Otherwise, a trap appears. A person may work legally for two years without building a long-term immigration foundation. Then the program changes, the document expires, and both the career and income become uncertain again.

Pros and Cons of a Work Visa for Venezuelans

The biggest advantage of a work visa is predictability. If there is an employer, an approved petition, and valid status, the worker has a clearer legal foundation than under temporary humanitarian protection. This makes it easier to build a career, rent housing, access financial products, plan family life, and avoid depending on political news every few months.

The biggest disadvantage is dependence. Many work visas are tied to a specific employer, which means the worker is not completely free in the labor market. The process also requires time, money, documents, and a company willing to participate. For low-paid jobs, employers rarely want to deal with sponsorship. For skilled jobs, Venezuelans compete not only with Americans but with candidates from around the world.

Conclusion: The Opportunity Still Exists, but the Window Is Narrower

The United States remains one of the most promising destinations for Venezuelans seeking work, especially for those with English, professional skills, and a serious plan to stabilize their status.

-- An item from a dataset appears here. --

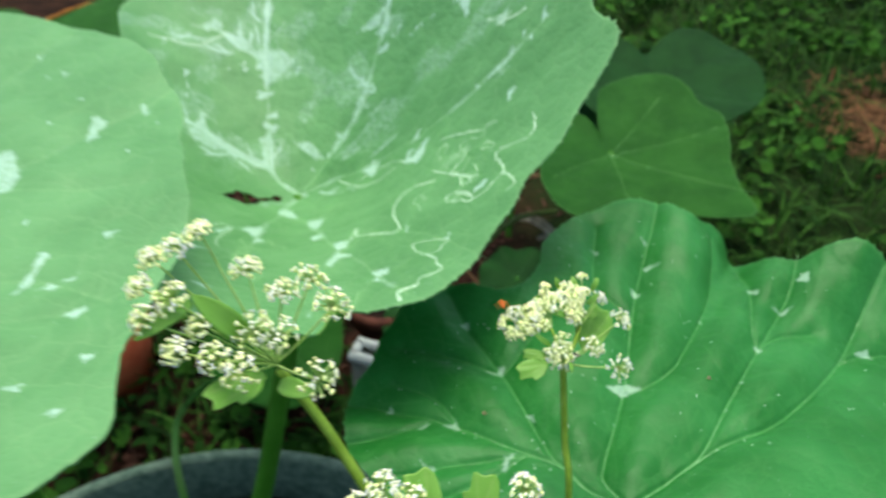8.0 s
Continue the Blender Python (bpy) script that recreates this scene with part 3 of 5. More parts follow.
# ---- the dark waxy leaf behind the flower ----
B_JOINT = (0.033, 0.118, 0.386)
waxy = Blade(
    outline=[(-172, 78), (-162, 60), (-153, 12), (-132, 12), (-122, 60), (-110, 82), (-95, 84), (-75, 90), (-50, 110), (-25, 130), (0, 150), (18, 170), (30, 188), (38.8, 194), (41, 192), (44.2, 188), (48.8, 174), (51, 170), (54, 170), (56.5, 171), (58, 170), (59, 174), (60, 183), (61.4, 188), (63.2, 184), (65.5, 175), (68.8, 175), (71.4, 180), (75.5, 182), (79.7, 179), (84.4, 170), (90.2, 158.5), (94, 146), (95.5, 134), (100, 123), (106, 121.5), (108.7, 126), (111.6, 133.5), (114.6, 139), (118.4, 143), (122, 144), (126.8, 139), (132, 134), (138.2, 127.5), (144.3, 125), (148.9, 122.5), (152.4, 118.5), (156.2, 113), (159.7, 107.7), (162.1, 102.4), (165.9, 94), (178, 82)],
    shape=(0, 0.1103, -0.123, -0.8598, -0.4567, 0.5907, 0.0, 0.03),
    veins=[
        ([(0, 0), (-13, 10), (-19.4, 20.1), (-23.2, 26.3), (-26.4, 35.8), (-33.7, 59.8), (-37.3, 70), (-47.6, 92.3), (-51.2, 101.1), (-57, 122)], 0.00043),
        ([(-37.3, 70), (-55, 82), (-70.5, 89.6), (-80, 94)], 0.00025),
        ([(-13, 10), (-21.1, 21.5), (-36.6, 31.4), (-57.8, 45.7), (-76.6, 55.7), (-95, 63.7), (-103, 66)], 0.00043),
        ([(-26, 25), (-33, 27.7), (-57.5, 27), (-81.9, 25.8), (-92.7, 24.2)], 0.00031),
        ([(-69.7, 51), (-74.2, 48.6), (-85.9, 46.2), (-102.4, 45.1)], 0.0002),
        ([(-58.5, 45.7), (-59.6, 50.8), (-63.7, 57.9), (-70.9, 65.5), (-83.6, 72.9)], 0.0002),
        ([(0, 0), (-6, 12), (-4.4, 20.3), (3.7, 38), (12, 56.9)], 0.00056),
        ([(12, 56.9), (19.8, 56.4), (34.7, 66.4), (42.8, 76.6), (55.5, 95.1), (66.6, 114.8), (74.9, 137.2), (78, 152)], 0.00037),
        ([(12, 56.9), (24.7, 97.8), (31.9, 118), (40.4, 138.8), (47, 153.8), (54, 172)], 0.00037),
        ([(0, 0), (20, 12), (33.1, 21.7), (48.9, 42.5), (60.9, 57.7), (74.8, 75.4), (93.8, 98.5), (103.9, 112.2), (116, 135)], 0.00050),
        ([(20, 12), (38.9, 23.4), (50.3, 28.5), (71, 37.4), (110, 70), (150, 120)], 0.00056),
        ([(110, 70), (125, 75), (150, 76)], 0.00031),
        ([(74.8, 75.4), (80.6, 80.6), (89.6, 84.6), (104, 86)], 0.0002),
        ([(74.8, 75.4), (78, 92), (86, 113), (90, 135)], 0.0002),
        ([(24.7, 97.8), (12, 118), (16, 143), (20, 160)], 0.0002),
        ([(-37.3, 70), (-32, 75.8), (-26, 83.8), (-17.5, 96), (-14, 112)], 0.0002),
        ([(-33, 27.7), (-52, 17), (-76, 10)], 0.0002),
    ],
    patches=[[(-45.1, 74.4), (-39.2, 71.9), (-38.1, 74.8), (-35.8, 74.2), (-37.7, 69.6)], [(4.4, 58.3), (10.4, 52.4), (19.1, 56.5), (13.3, 59.7)], [(92.1, 103.8), (96.5, 100.9), (102.1, 103.4), (96.1, 98.7)], [(73.9, 79.4), (78.1, 77), (76.1, 75.2)], [(37.4, 130.3), (45.8, 131.2), (37.8, 127.3)], [(40.3, 149.2), (42.7, 145.3), (41.2, 143.7)], [(-74.7, 47.5), (-69.7, 50.2), (-70.1, 48.2), (-73.9, 46.6)], [(-64, 48.4), (-59.3, 47.7), (-58.9, 50.8), (-57.3, 44.7)], [(-87.6, 58.8), (-84.9, 62), (-84.8, 58.7)], [(-74.2, 31.3), (-71.2, 28.3), (-68, 27.2), (-68.1, 25.4), (-71, 26.4)], [(-41, 28.5), (-36.6, 29.2), (-39.4, 26.3), (-40.9, 21.5), (-42.7, 22.2)]]
    + [[(85, 117.6), (89.9, 114.4), (87.9, 111.7)], [(-31.2, 48.6), (-27.9, 46.9), (-27.3, 43.7)], [(27.7, 116.7), (32.1, 112.2), (28.2, 110.5)], [(-53.6, 101.2), (-49.7, 102.8), (-49.8, 98.4)], [(14, 145), (18, 143), (17, 140)], [(120, 76), (127, 78), (127, 73)], [(108, 118), (115, 121), (112, 114)]],
    flecks=[(-59.6, 81.7, 1.8), (-70.5, 89.6, 1.8), (48.9, 42.5, 1.6), (60.9, 57.7, 2.0), (-27.9, 30, 1.6), (3.7, 38, 1.5), (55.5, 95.1, 2.0), (-17.5, 96, 1.8)],
    ripple=0.0015, teeth=0.0015, tooth_step=4.5, puff=0.0052, swell=0.0073, splay=48, fleck_size=0.52, girth=0.55, minor=8.0, dense=(15, 180, 0.82),
    folds=[(68, 9, 0.012, 120), (42, 10, 0.024, 130), (57.5, 4, -0.010, 90)],
    curls=[(62.0, 3.2, 0.012, 0.84), (72, 8, 0.003, 0.9)],
)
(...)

But the reality has changed: temporary work authorization can no longer be treated as a permanent guarantee.

The best path today is to combine practicality with strategy. Finding a job matters, but understanding the legal basis for working in one, two, or five years matters even more. For Venezuelans in the U.S., the main question is no longer only how to earn the first paycheck. It is how to turn a temporary opportunity into a stable future.